**WHAT YOU WILL DO**. Please transcribe the data below exactly. Leave the pictures out.
--- INFORMATION SUPPLIED ---
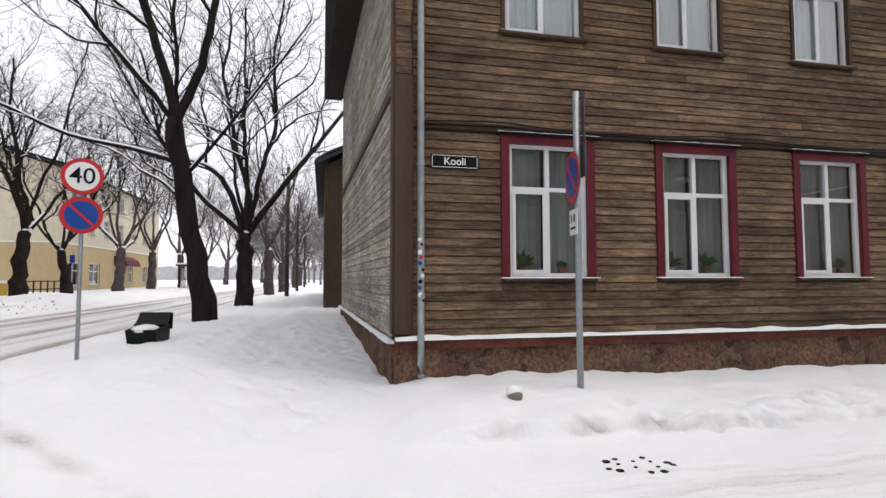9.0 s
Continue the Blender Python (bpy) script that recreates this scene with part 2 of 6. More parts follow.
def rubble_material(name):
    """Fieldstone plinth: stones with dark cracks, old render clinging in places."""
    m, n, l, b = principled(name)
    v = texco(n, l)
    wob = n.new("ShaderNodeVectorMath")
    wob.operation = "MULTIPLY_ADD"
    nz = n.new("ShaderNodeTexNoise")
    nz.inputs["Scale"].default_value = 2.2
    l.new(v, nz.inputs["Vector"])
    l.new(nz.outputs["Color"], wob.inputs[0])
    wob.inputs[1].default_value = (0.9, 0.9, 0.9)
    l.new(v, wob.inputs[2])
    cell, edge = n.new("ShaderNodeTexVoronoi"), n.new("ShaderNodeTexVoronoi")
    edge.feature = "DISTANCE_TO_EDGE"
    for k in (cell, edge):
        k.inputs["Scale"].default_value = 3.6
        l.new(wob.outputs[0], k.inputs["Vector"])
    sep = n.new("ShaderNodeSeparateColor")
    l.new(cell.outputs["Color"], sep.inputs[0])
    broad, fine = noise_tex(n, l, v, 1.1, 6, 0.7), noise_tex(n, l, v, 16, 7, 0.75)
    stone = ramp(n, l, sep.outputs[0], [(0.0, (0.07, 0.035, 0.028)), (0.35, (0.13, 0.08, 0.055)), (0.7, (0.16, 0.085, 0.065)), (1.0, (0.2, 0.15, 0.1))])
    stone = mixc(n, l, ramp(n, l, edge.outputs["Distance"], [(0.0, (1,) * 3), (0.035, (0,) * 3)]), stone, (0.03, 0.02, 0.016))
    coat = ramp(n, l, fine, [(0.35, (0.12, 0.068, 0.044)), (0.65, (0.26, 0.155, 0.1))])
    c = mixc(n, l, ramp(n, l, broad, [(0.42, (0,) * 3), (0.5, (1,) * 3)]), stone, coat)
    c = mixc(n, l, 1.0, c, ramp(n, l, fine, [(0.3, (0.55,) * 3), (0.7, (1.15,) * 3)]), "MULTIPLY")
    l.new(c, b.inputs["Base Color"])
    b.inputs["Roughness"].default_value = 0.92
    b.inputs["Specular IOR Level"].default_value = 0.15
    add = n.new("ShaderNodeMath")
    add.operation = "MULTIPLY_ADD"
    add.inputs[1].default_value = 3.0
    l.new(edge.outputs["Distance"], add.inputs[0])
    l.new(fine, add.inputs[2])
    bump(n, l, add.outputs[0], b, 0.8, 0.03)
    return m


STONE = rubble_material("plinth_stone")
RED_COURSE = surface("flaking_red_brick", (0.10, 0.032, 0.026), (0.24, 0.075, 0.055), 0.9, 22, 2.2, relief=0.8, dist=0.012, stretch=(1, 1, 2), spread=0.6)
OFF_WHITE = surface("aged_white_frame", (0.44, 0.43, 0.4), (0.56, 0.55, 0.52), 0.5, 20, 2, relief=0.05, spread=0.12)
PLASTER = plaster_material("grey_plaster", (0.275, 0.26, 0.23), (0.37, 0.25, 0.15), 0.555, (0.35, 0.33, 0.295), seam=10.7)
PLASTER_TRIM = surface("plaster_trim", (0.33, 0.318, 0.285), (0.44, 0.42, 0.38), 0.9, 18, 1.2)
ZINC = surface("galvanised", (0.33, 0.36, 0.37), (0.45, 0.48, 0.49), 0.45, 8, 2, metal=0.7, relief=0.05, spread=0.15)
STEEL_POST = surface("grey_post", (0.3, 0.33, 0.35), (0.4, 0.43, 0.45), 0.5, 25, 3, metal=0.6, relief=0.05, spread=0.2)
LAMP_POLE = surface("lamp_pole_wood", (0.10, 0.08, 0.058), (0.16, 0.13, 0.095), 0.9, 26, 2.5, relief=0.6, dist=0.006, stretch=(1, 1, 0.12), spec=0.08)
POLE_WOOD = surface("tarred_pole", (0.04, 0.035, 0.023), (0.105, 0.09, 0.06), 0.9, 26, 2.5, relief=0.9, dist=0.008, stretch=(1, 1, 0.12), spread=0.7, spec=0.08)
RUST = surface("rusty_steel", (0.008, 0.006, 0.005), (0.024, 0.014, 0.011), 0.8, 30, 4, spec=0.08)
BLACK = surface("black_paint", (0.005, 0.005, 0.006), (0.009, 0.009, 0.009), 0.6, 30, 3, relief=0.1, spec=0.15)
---
**REPLY**.
9.0 s
Continue the Blender Python (bpy) script that recreates this scene with part 2 of 6. More parts follow.
def rubble_material(name):
    """Fieldstone plinth: stones with dark cracks, old render clinging in places."""
    m, n, l, b = principled(name)
    v = texco(n, l)
    wob = n.new("ShaderNodeVectorMath")
    wob.operation = "MULTIPLY_ADD"
    nz = n.new("ShaderNodeTexNoise")
    nz.inputs["Scale"].default_value = 2.2
    l.new(v, nz.inputs["Vector"])
    l.new(nz.outputs["Color"], wob.inputs[0])
    wob.inputs[1].default_value = (0.9, 0.9, 0.9)
    l.new(v, wob.inputs[2])
    cell, edge = n.new("ShaderNodeTexVoronoi"), n.new("ShaderNodeTexVoronoi")
    edge.feature = "DISTANCE_TO_EDGE"
    for k in (cell, edge):
        k.inputs["Scale"].default_value = 3.6
        l.new(wob.outputs[0], k.inputs["Vector"])
    sep = n.new("ShaderNodeSeparateColor")
    l.new(cell.outputs["Color"], sep.inputs[0])
    broad, fine = noise_tex(n, l, v, 1.1, 6, 0.7), noise_tex(n, l, v, 16, 7, 0.75)
    stone = ramp(n, l, sep.outputs[0], [(0.0, (0.07, 0.035, 0.028)), (0.35, (0.13, 0.08, 0.055)), (0.7, (0.16, 0.085, 0.065)), (1.0, (0.2, 0.15, 0.1))])
    stone = mixc(n, l, ramp(n, l, edge.outputs["Distance"], [(0.0, (1,) * 3), (0.035, (0,) * 3)]), stone, (0.03, 0.02, 0.016))
    coat = ramp(n, l, fine, [(0.35, (0.12, 0.068, 0.044)), (0.65, (0.26, 0.155, 0.1))])
    c = mixc(n, l, ramp(n, l, broad, [(0.42, (0,) * 3), (0.5, (1,) * 3)]), stone, coat)
    c = mixc(n, l, 1.0, c, ramp(n, l, fine, [(0.3, (0.55,) * 3), (0.7, (1.15,) * 3)]), "MULTIPLY")
    l.new(c, b.inputs["Base Color"])
    b.inputs["Roughness"].default_value = 0.92
    b.inputs["Specular IOR Level"].default_value = 0.15
    add = n.new("ShaderNodeMath")
    add.operation = "MULTIPLY_ADD"
    add.inputs[1].default_value = 3.0
    l.new(edge.outputs["Distance"], add.inputs[0])
    l.new(fine, add.inputs[2])
    bump(n, l, add.outputs[0], b, 0.8, 0.03)
    return m


STONE = rubble_material("plinth_stone")
RED_COURSE = surface("flaking_red_brick", (0.10, 0.032, 0.026), (0.24, 0.075, 0.055), 0.9, 22, 2.2, relief=0.8, dist=0.012, stretch=(1, 1, 2), spread=0.6)
OFF_WHITE = surface("aged_white_frame", (0.44, 0.43, 0.4), (0.56, 0.55, 0.52), 0.5, 20, 2, relief=0.05, spread=0.12)
PLASTER = plaster_material("grey_plaster", (0.275, 0.26, 0.23), (0.37, 0.25, 0.15), 0.555, (0.35, 0.33, 0.295), seam=10.7)
PLASTER_TRIM = surface("plaster_trim", (0.33, 0.318, 0.285), (0.44, 0.42, 0.38), 0.9, 18, 1.2)
ZINC = surface("galvanised", (0.33, 0.36, 0.37), (0.45, 0.48, 0.49), 0.45, 8, 2, metal=0.7, relief=0.05, spread=0.15)
STEEL_POST = surface("grey_post", (0.3, 0.33, 0.35), (0.4, 0.43, 0.45), 0.5, 25, 3, metal=0.6, relief=0.05, spread=0.2)
LAMP_POLE = surface("lamp_pole_wood", (0.10, 0.08, 0.058), (0.16, 0.13, 0.095), 0.9, 26, 2.5, relief=0.6, dist=0.006, stretch=(1, 1, 0.12), spec=0.08)
POLE_WOOD = surface("tarred_pole", (0.04, 0.035, 0.023), (0.105, 0.09, 0.06), 0.9, 26, 2.5, relief=0.9, dist=0.008, stretch=(1, 1, 0.12), spread=0.7, spec=0.08)
RUST = surface("rusty_steel", (0.008, 0.006, 0.005), (0.024, 0.014, 0.011), 0.8, 30, 4, spec=0.08)
BLACK = surface("black_paint", (0.005, 0.005, 0.006), (0.009, 0.009, 0.009), 0.6, 30, 3, relief=0.1, spec=0.15)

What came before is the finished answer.